Thaddeus F. Malanowski (November 30, 1922 – January 23, 2020) was an American Catholic priest who served as the Deputy Chief of Chaplains of the United States Army. He was the first Polish-American to be in this position.

A native of Stamford, Connecticut, Malanowski was an ordained Roman Catholic priest for the Diocese of Norwich and served at his home parish of Holy Name of Jesus in Stamford, CT following his retirement from active ministry. In 1973, he was given the title of Monsignor by Pope Paul VI. He was a close friend of Elvis Presley.

==Career==
Malanowski was commissioned an officer in the United States Army in 1949. From 1951 to 1954, he served with NATO as a member of the 43rd Infantry Division.

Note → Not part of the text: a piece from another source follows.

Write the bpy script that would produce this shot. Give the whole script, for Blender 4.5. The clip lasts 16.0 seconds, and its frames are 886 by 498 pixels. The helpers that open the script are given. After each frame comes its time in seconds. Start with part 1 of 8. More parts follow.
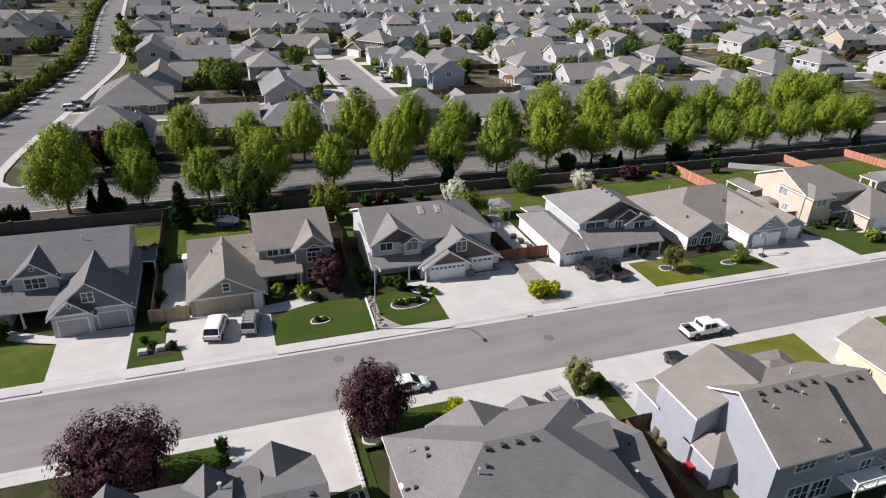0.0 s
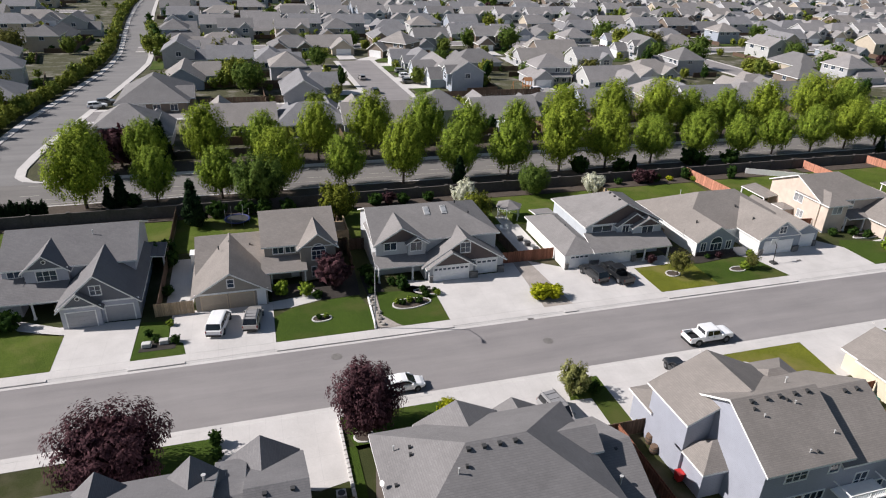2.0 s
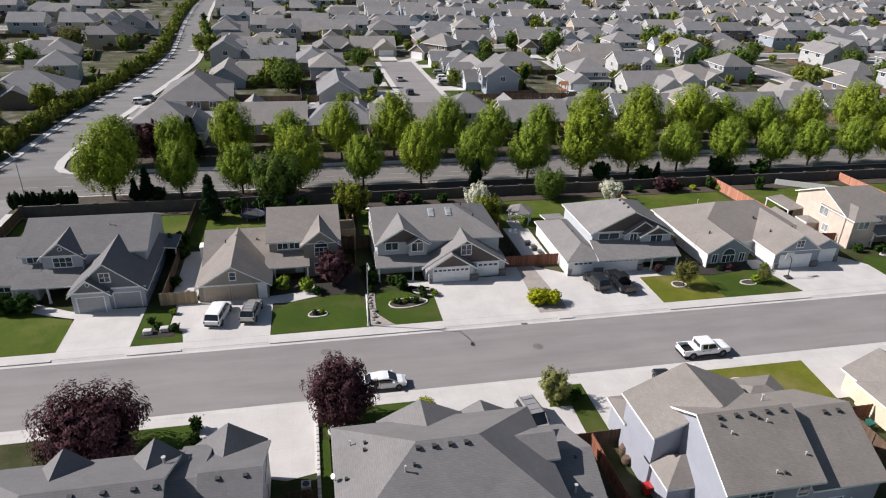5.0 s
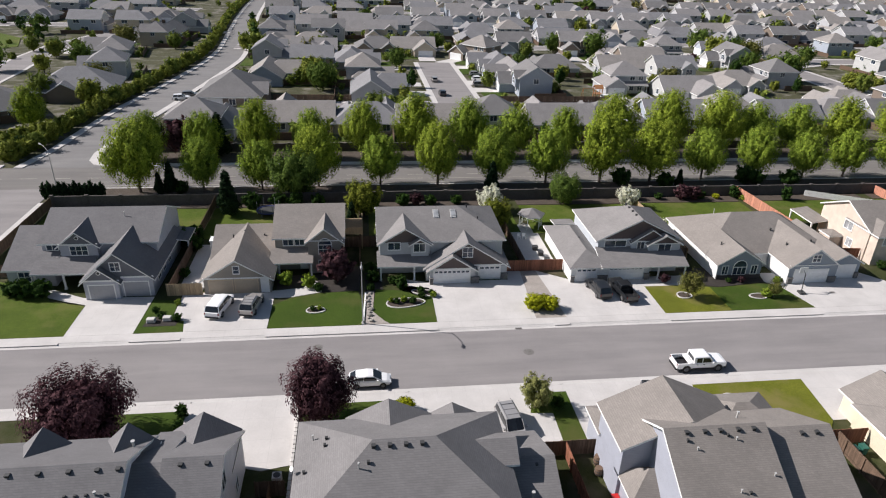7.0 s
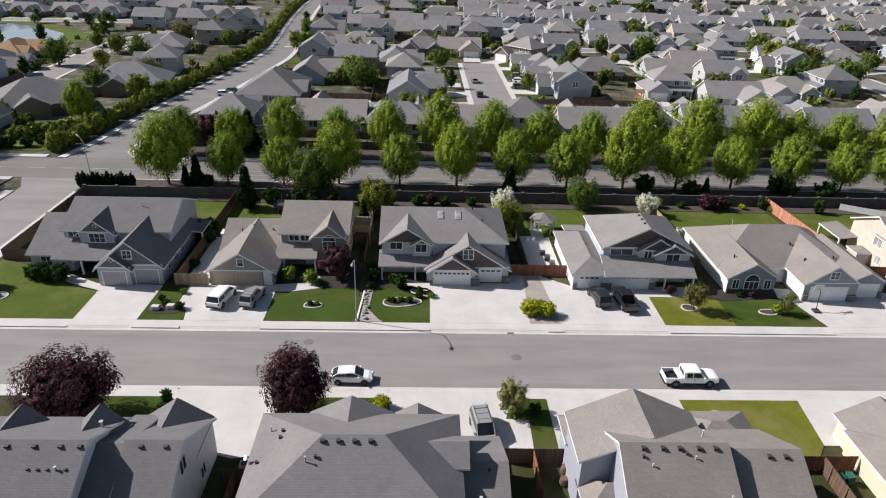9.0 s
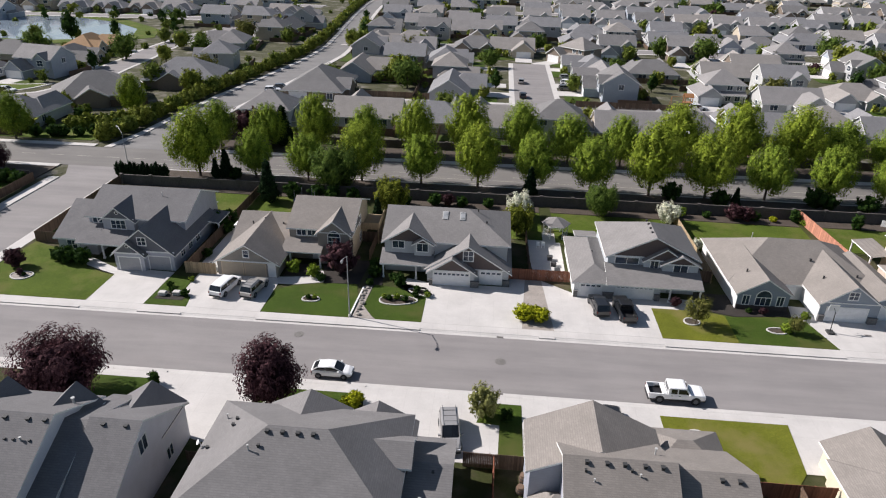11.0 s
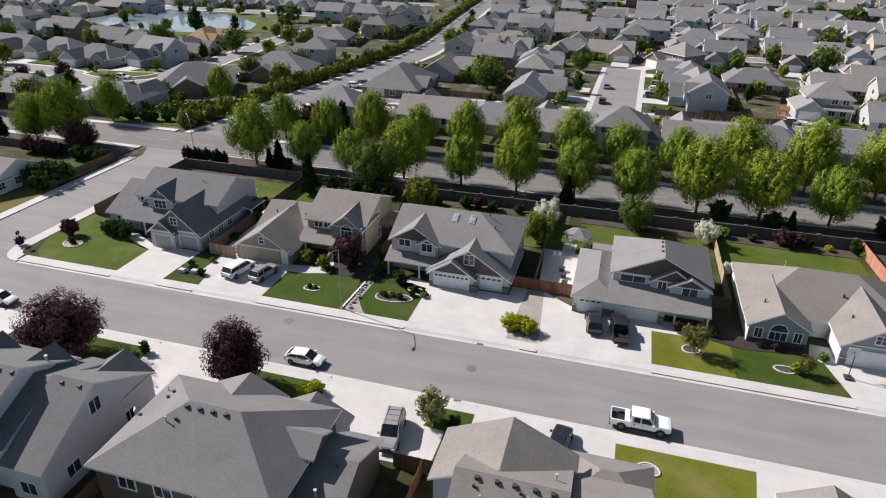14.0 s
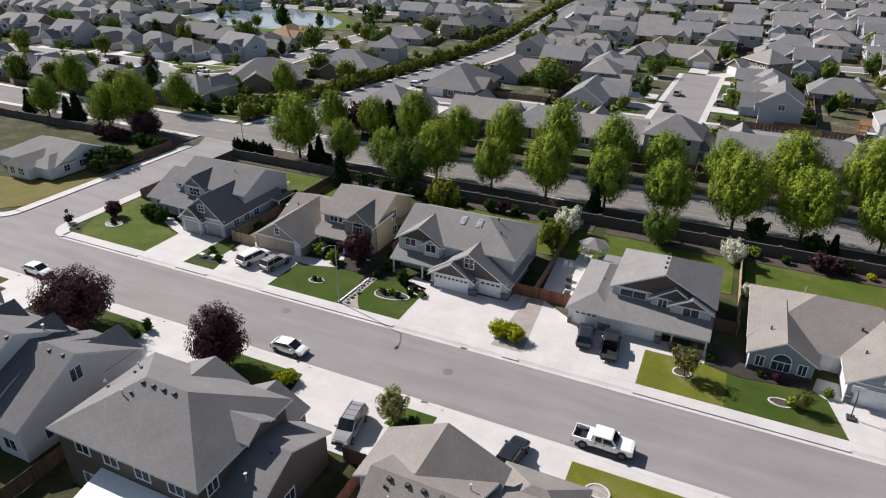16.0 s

Other assignments he was given include serving at Headquarters, United States Army Europe before he was named Deputy Chief of Chaplains with the rank of Brigadier General. He held this position until his retirement in 1978.

Awards he has received include the Legion of Merit, the Army Distinguished Service Medal, the Meritorious Service Medal and the Army Commendation Medal with two oak leaf clusters.

Malanowski also served on the Haitian Health Foundation Board of Directors from 1985 until his death in January 2020 at the age of 97.